Sixteen years since Bush v. Gore, Florida still looms as a symbolic reminder of the importance of vigilance in campaign combat.
Cue panic: the polls are particularly close in Florida right now. A New York Times Upshot poll, which was based on voter records in the same way campaigns conduct their internal polls, finds Hillary Clinton leading 41-40 in a four-way race, and tied 43-43 in a head-to-head race against Trump.
Even if it proves fleeting, the mortifying resemblance to 2000, provides a backdrop for Clinton’s increasingly warm and concerted courtship of young voters and of an increasing sense of alarm among Trump foes that millennials, through apathy or self-satisfied third-party voting, could tip the presidency into his hands.
Looking at the graph below, it seems there is quite a split between the 50-70 demographic in where their ballots will end up.
The Republican Party has thrived with boomers for decades now, but in the Trump era, when boomers are settling into retirement, political affiliations change.

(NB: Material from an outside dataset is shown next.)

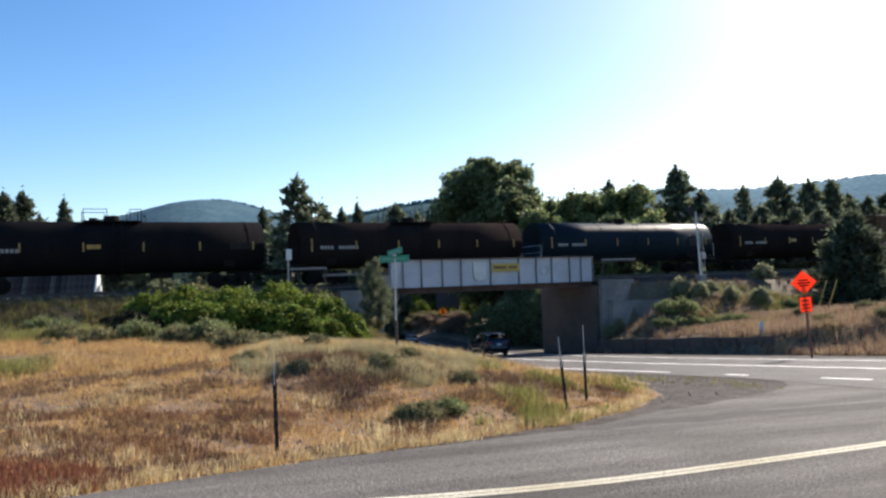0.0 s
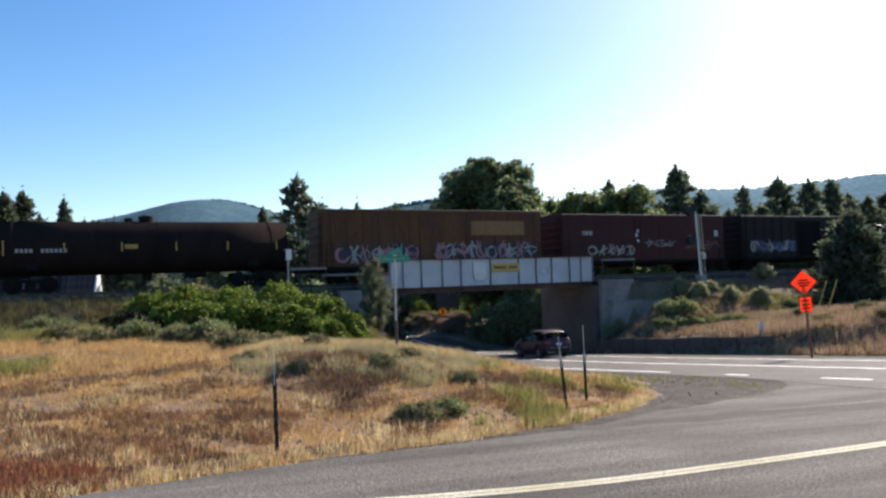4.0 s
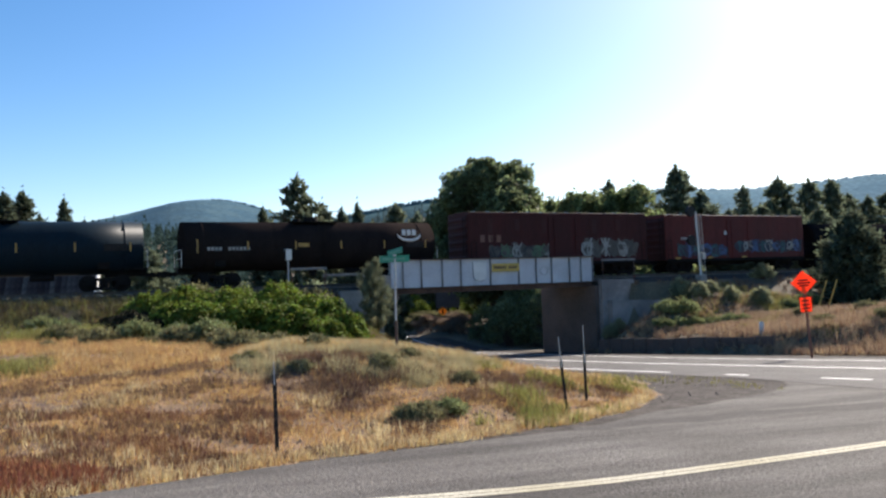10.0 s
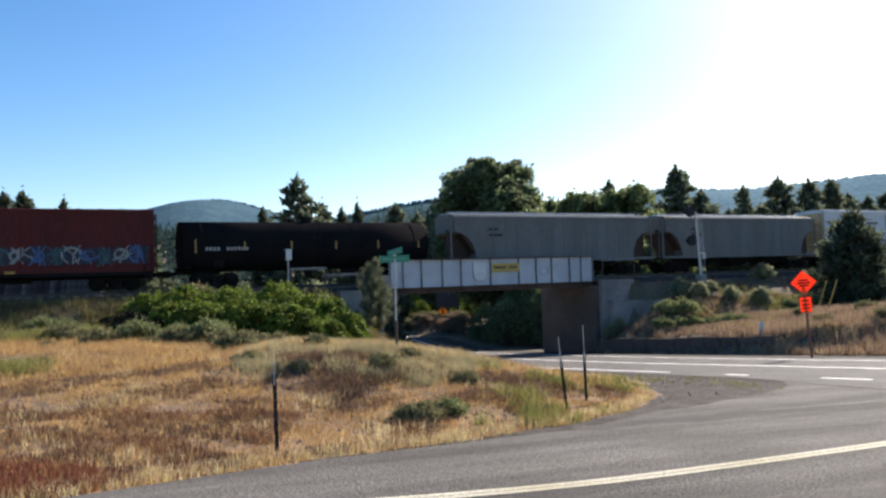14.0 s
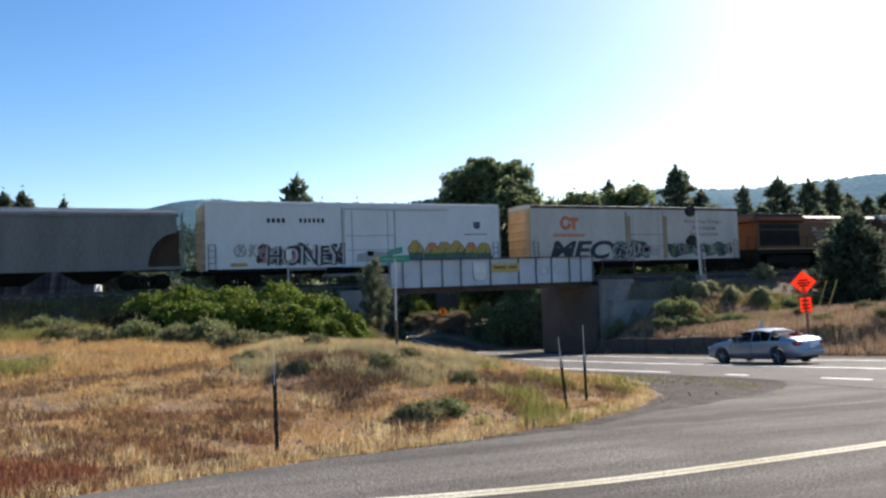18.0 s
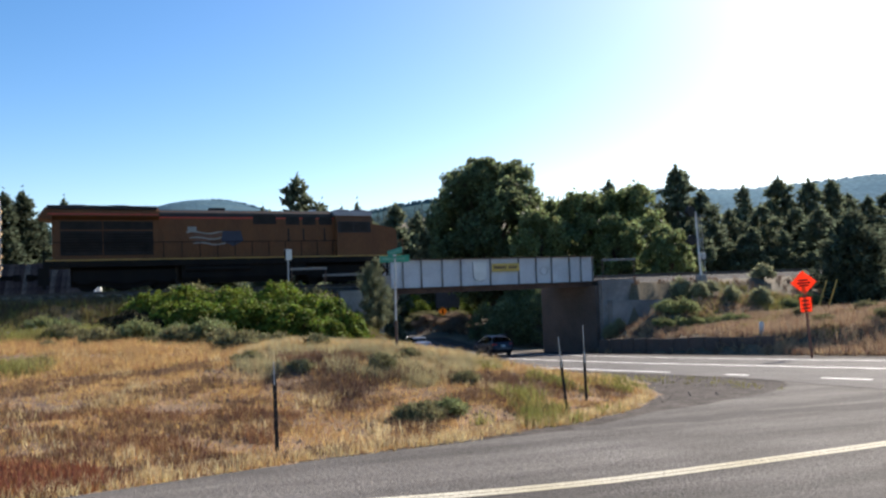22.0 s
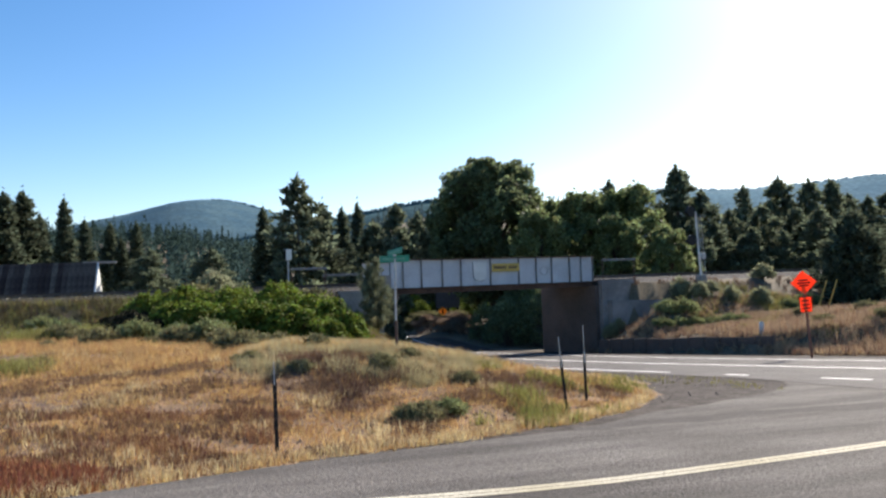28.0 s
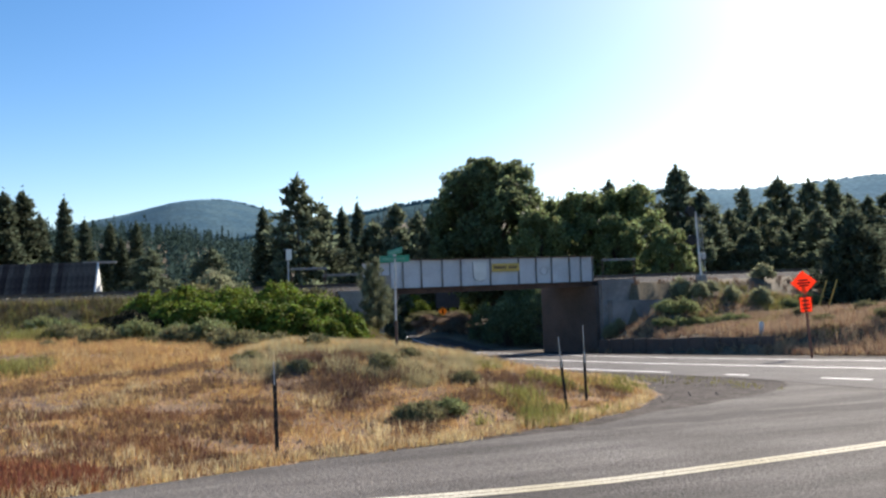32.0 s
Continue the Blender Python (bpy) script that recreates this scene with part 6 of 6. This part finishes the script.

One thing that’s for sure, regardless of the result of the current President election: there will be baby boomers in the White House next year. All four candidates on both Presidential tickets are members of the generation born between 1946 and 1964. Donald Trump and Hillary Clinton are leading-edge boomers, born within 18 months of each other in 1946 and 1947, and Tim Kaine and Mike Pence arrived similarly tightly bunched during the high-water years, born in 1958 and 1959.
In this century alone, we have already elected baby-boomer presidents from opposite ends of their generation: George W. Bush (born in 1946) and Barack Obama (1961). Yet today the millennials have supplanted the boomers as our largest living generation. It is not difficult to imagine that in 2020, a newly elected President will promise that, as John F. Kennedy did in 1961: “the torch has been passed to a new generation of Americans.”
In the coming years, these boomers will be aging into the most powerful interest group ever assembled: the boomer elderly. They will almost certainly redefine the lifestyles and work styles of the elderly, just as they have redefined every other age group they have entered.